It's near impossible to discuss the London punk rock scene without eventually touching on the subject of fashion while managing to stay completely on topic. Case in point, Google searching Paul Simonon of The Clash gives you a dozen more links featuring the musician's "style" over his many talents. It's undeniable though; Simonon remains one of the original punk artists with an iconic and innate sense of fashion no matter his presence on the stage, the street, or in a painting studio today.
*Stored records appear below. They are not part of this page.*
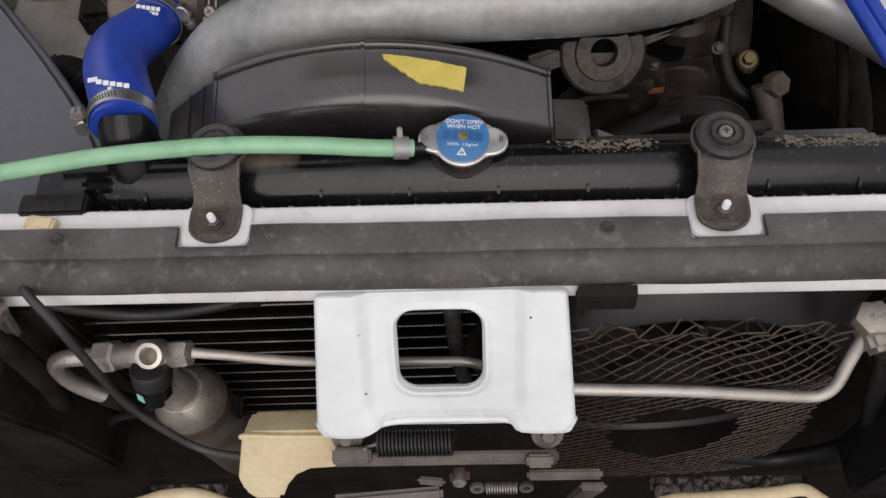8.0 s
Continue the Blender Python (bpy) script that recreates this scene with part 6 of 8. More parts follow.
# ---- fan shroud ----
def shroud():
    c = thing("fan_shroud", (-0.08, -0.23, 0.55), "satin black plastic fan shroud behind the radiator", "fan shroud")
    def crest(x):
        return 0.6485 - (x + 0.088) ** 2 / 0.50
    def body(x0, x1, n, lift=0.0):
        loops = []
        for k in range(n + 1):
            x = x0 + (x1 - x0) * k / n
            z = crest(x) + lift
            loops.append([(x, -0.196, z - 0.12), (x, -0.196, z), (x, -0.1985, z + 0.0015), (x, -0.2005, z + 0.0012), (x, -0.2018, z - 0.0002), (x, -0.2022, z - 0.0036), (x, -0.2050, z - 0.0046), (x, -0.222, z - 0.0080), (x, -0.236, z - 0.0116), (x, -0.2410, z - 0.0140), (x, -0.2440, z - 0.0175), (x, -0.2462, z - 0.0230), (x, -0.2485, z - 0.040), (x, -0.252, z - 0.12)])
        bm = rings(bmesh.new(), loops)
        bmesh.ops.recalc_face_normals(bm, faces=bm.faces)
        return bm
    part("left_half", body(-0.212, -0.0905, 16), shroud_black, c, angle=40)
    part("right_half", body(-0.0895, 0.053, 18, -0.0006), shroud_black, c, angle=40)
    part("joint_rib", body(-0.0912, -0.0888, 1, 0.0012), shroud_black, c)
    for x in (-0.212, 0.0535):
        part("end_rib", body(x - 0.0012, x + 0.0012, 1, 0.0010), shroud_black, c)
    def flank(x0, x1, lift=0.0):
        loops = []
        for k in range(9):
            x = x0 + (x1 - x0) * k / 8
            d = -0.212 - x
            z = 0.6135 - 0.62 * d - 3.0 * d * d + lift
            loops.append([(x, -0.2005, z - 0.09), (x, -0.2005, z), (x, -0.2040, z + 0.0008), (x, -0.232, z - 0.006), (x, -0.240, z - 0.011), (x, -0.2435, z - 0.018), (x, -0.248, z - 0.09)])
        bm = rings(bmesh.new(), loops)
        bmesh.ops.recalc_face_normals(bm, faces=bm.faces)
        return bm
    part("side_step", flank(-0.262, -0.2125), shroud_black, c, angle=40)
    for x in (-0.2245, -0.2390):
        part("flute", flank(x - 0.0013, x + 0.0013, 0.0012), shroud_black, c)
    part("right_step", prism([(0.054, 0), (0.088, 0), (0.086, 0.038), (0.080, 0.042), (0.054, 0.044)], 0.045, pose(0, -0.208, 0.545, 90, 0, 0), 0.003), shroud_black, c)
    part("right_skirt", prism([(0.086, 0), (0.165, 0), (0.125, 0.012), (0.088, 0.034)], 0.010, pose(0, -0.240, 0.556, 90, 0, 0), 0.002), shroud_black, c)
    part("right_ledge", box(0.22, 0.022, 0.012, pose(0.19, -0.256, 0.575), 0.003), shroud_black, c)


shroud()
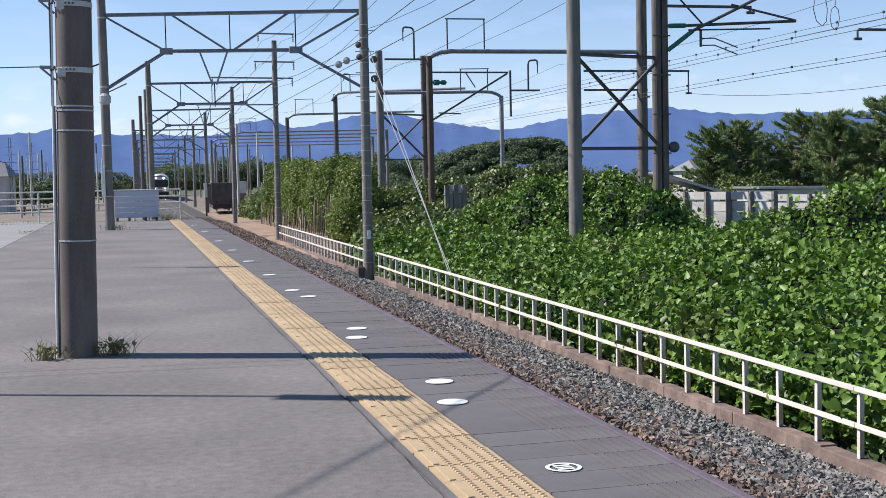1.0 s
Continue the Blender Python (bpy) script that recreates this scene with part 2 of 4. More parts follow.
def channel(bm, a, b, w, h):
    """An I-shaped steel bar from a to b: two flanges and a web."""
    up = Vector((0, 0, h / 2 - 0.01))
    bar(bm, Vector(a) + up, Vector(b) + up, w, 0.02)
    bar(bm, Vector(a) - up, Vector(b) - up, w, 0.02)
    bar(bm, a, b, 0.02, h - 0.04)
    return bm


def B():
    return bmesh.new()


def lathe(bm, centre, profile, sides=16, axis="Z"):
    """A turned body; profile: (radius, height) pairs."""
    c = Vector(centre)
    rings = []
    for r, h in profile:
        ring = []
        for k in range(sides):
            a = k * 2 * math.pi / sides
            p = Vector((r * math.cos(a), r * math.sin(a), h))
            if axis == "X":
                p = Vector((h, p.x, p.y))
            elif axis == "Y":
                p = Vector((p.x, h, p.y))
            ring.append(bm.verts.new(c + p))
        rings.append(ring)
    for a, b in zip(rings, rings[1:]):
        for k in range(sides):
            bm.faces.new((a[k], a[(k + 1) % sides], b[(k + 1) % sides], b[k]))
    bm.faces.new(rings[0][::-1])
    bm.faces.new(rings[-1])
    return bm


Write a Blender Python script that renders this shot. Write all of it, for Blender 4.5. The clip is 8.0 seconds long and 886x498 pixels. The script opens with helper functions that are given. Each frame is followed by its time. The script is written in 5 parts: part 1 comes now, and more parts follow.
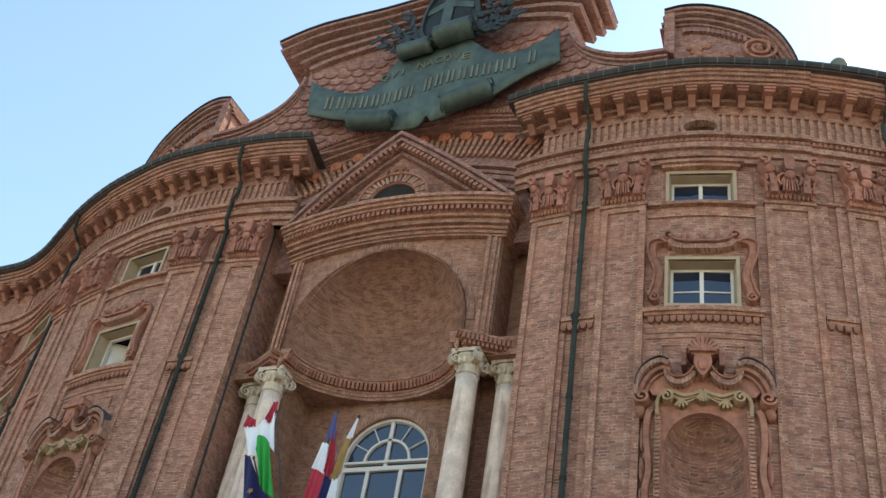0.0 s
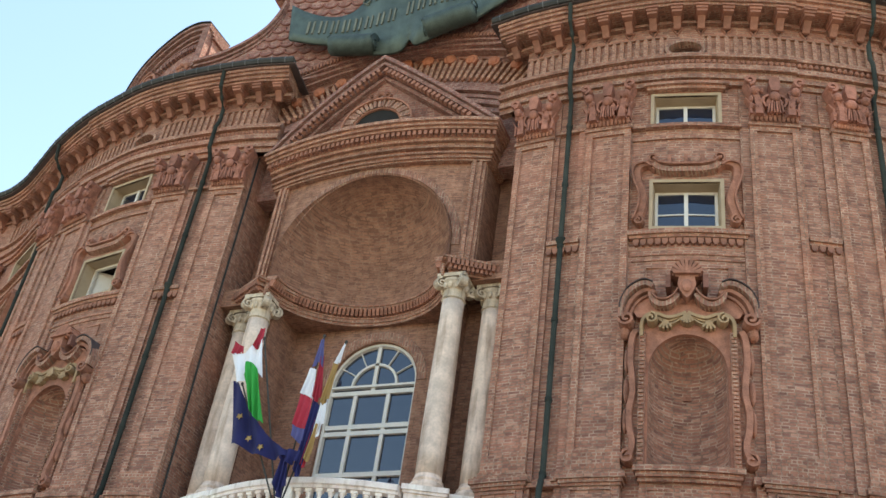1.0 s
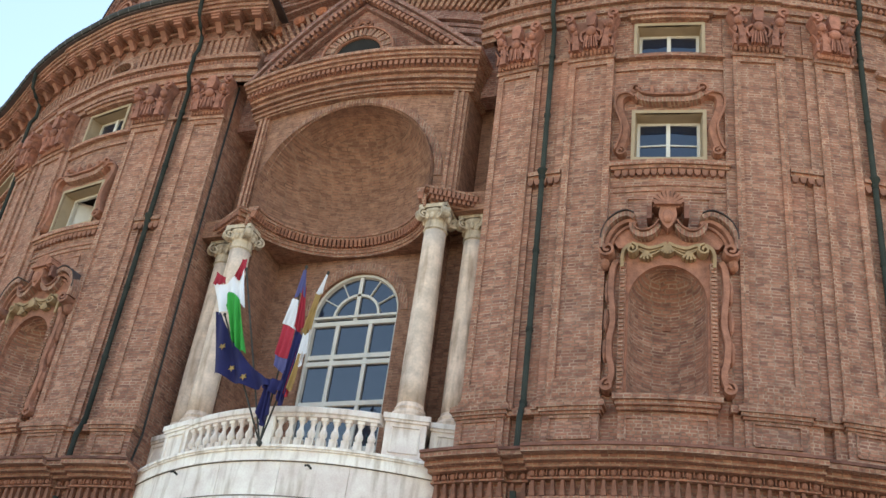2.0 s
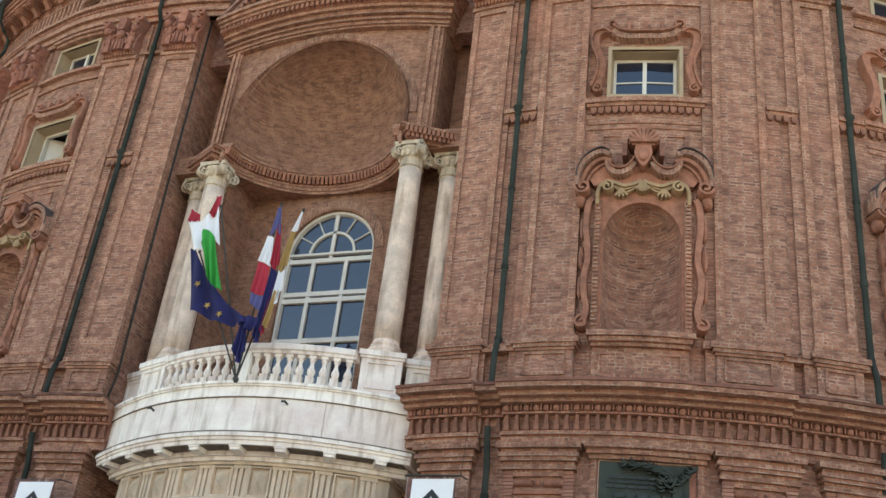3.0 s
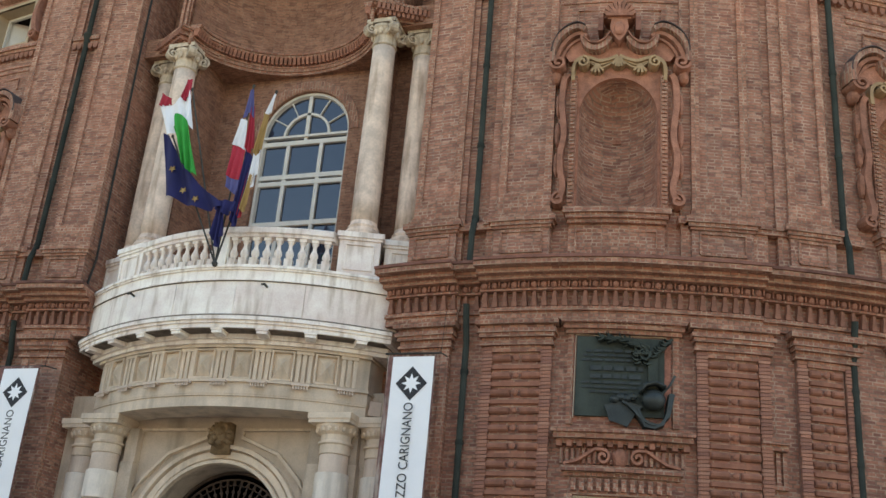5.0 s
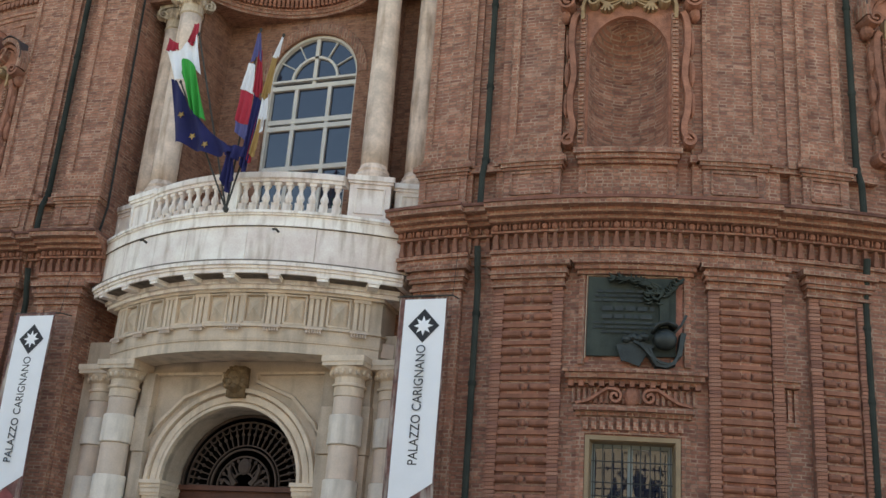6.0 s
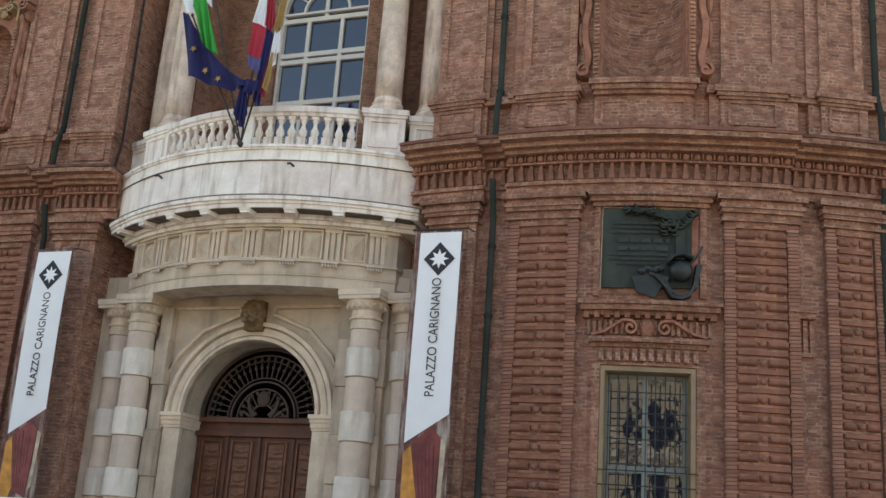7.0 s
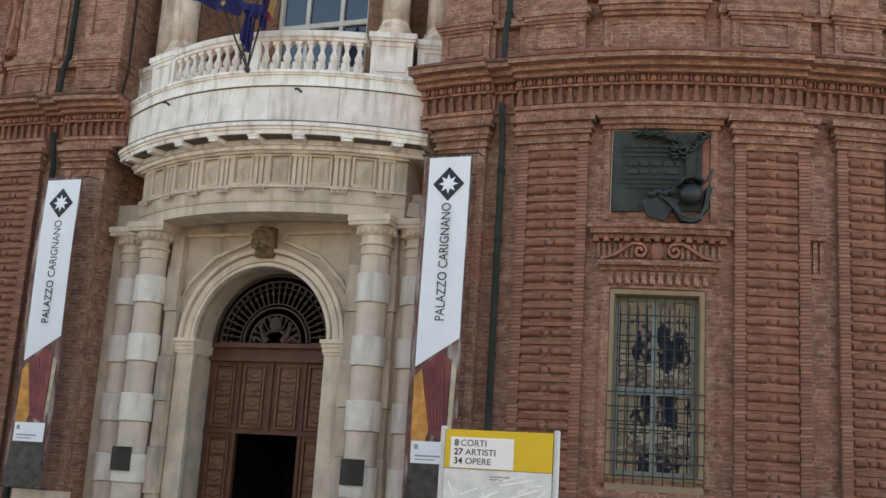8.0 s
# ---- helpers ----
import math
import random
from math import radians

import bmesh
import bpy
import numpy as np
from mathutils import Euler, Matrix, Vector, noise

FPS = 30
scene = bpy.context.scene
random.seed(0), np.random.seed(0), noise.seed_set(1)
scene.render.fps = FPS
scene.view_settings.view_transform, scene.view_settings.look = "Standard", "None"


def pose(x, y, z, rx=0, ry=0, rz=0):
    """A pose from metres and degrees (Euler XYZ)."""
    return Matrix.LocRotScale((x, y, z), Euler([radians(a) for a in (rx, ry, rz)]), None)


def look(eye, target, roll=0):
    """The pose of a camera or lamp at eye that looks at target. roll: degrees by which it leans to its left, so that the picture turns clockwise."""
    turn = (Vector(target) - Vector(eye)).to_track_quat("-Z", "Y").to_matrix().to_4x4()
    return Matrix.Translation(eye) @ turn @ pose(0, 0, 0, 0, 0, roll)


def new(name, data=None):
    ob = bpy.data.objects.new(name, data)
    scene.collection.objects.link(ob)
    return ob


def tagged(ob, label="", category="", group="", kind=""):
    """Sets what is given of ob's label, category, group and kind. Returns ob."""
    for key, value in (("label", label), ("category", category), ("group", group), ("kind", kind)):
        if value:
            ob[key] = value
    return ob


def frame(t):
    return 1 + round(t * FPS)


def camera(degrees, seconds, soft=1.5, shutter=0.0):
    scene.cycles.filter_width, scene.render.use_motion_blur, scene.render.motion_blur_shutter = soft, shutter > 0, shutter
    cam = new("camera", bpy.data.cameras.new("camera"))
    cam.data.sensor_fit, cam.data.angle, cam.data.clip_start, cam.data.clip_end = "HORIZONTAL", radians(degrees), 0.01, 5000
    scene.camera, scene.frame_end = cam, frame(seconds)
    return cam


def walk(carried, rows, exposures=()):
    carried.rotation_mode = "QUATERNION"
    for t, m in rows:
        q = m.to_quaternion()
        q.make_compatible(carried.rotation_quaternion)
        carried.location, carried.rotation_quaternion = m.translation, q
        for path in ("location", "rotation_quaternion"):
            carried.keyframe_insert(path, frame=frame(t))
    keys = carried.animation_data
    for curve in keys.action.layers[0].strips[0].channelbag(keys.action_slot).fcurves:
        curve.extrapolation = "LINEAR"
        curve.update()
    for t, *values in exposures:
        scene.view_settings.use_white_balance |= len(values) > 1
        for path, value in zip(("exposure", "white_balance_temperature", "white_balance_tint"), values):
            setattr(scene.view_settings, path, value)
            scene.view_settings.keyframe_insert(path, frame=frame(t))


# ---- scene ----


# ---- camera: a person stands in the square and tilts the camera down ----
cam = camera(2 * math.degrees(math.atan(784 / 1925)), 8.0)
EYE = (11.77, -19.15, 1.54)
TURNS = [
    (0.0, 27.32, 39.27, 10.54), (0.5, 26.31, 37.69, 9.4), (1.0, 25.52, 35.53, 8.84), (1.5, 24.71, 33.71, 8.38),
    (3.0, 21.78, 28.96, 6.92), (3.5, 20.98, 27.46, 6.31), (4.0, 20.25, 25.89, 5.34), (4.5, 19.78, 24.34, 5.22),
    (6.0, 20.07, 19.75, 4.26), (6.5, 20.32, 18.2, 4.15), (7.0, 20.65, 16.18, 4.0), (7.5, 20.73, 14.21, 4.1),
    (8.0, 20.9, 12.21, 3.59),
]
EXPOSURES = [(0.0, 1.45, 7150, 2), (0.7, 1.64, 7300, 3), (1.5, 1.78, 7650, 5), (3.0, 1.72, 7750, 5), (4.5, 1.6, 7800, 5), (6.5, 1.36, 7850, 7), (8.0, 1.44, 7900, 7)]
walk(cam, [(t, Matrix.Translation(EYE) @ pose(0, 0, 0, 0, 0, yaw) @ pose(0, 0, 0, 90 + pitch) @ pose(0, 0, 0, 0, 0, roll))
           for t, yaw, pitch, roll in TURNS], EXPOSURES)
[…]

Born in London in 1955 to a middle-class family, Simonon attended mostly black schools where he was heavily influenced with soul and Jamaican tunes. His love of art granted him a scholarship into an art school and would later lend tremendous creativity for his bandmates. In the early 80s as one of the three founders and bassist for The Clash, the musician was responsible for the cool aesthetics surrounding the graphic materials produced by the band. Simonon was naturally a good-looking guy with a stellar style to match, often dressing in military-inspired looks onstage or juxtaposing prepster-meets-degenerate with a cool, bad-boy disposition to exquisitely match. His social circle was equally chic, counting David Bowie and Bob Dylan as industry mates. The sex appeal and eclectic styles of the bassist/artist absolutely contributed to the overall success and global popularity of The Clash before the band called it quits in '86. Rightfully so however, the group was inducted into the Rock and Roll Hall of Fame in 2003.
Today, Simonon is still the fashionable, talented icon he always was, painting regularly and exhibiting often. He's also an avid supporter of Greenpeace so we salute you, sir, for being all-around awesome.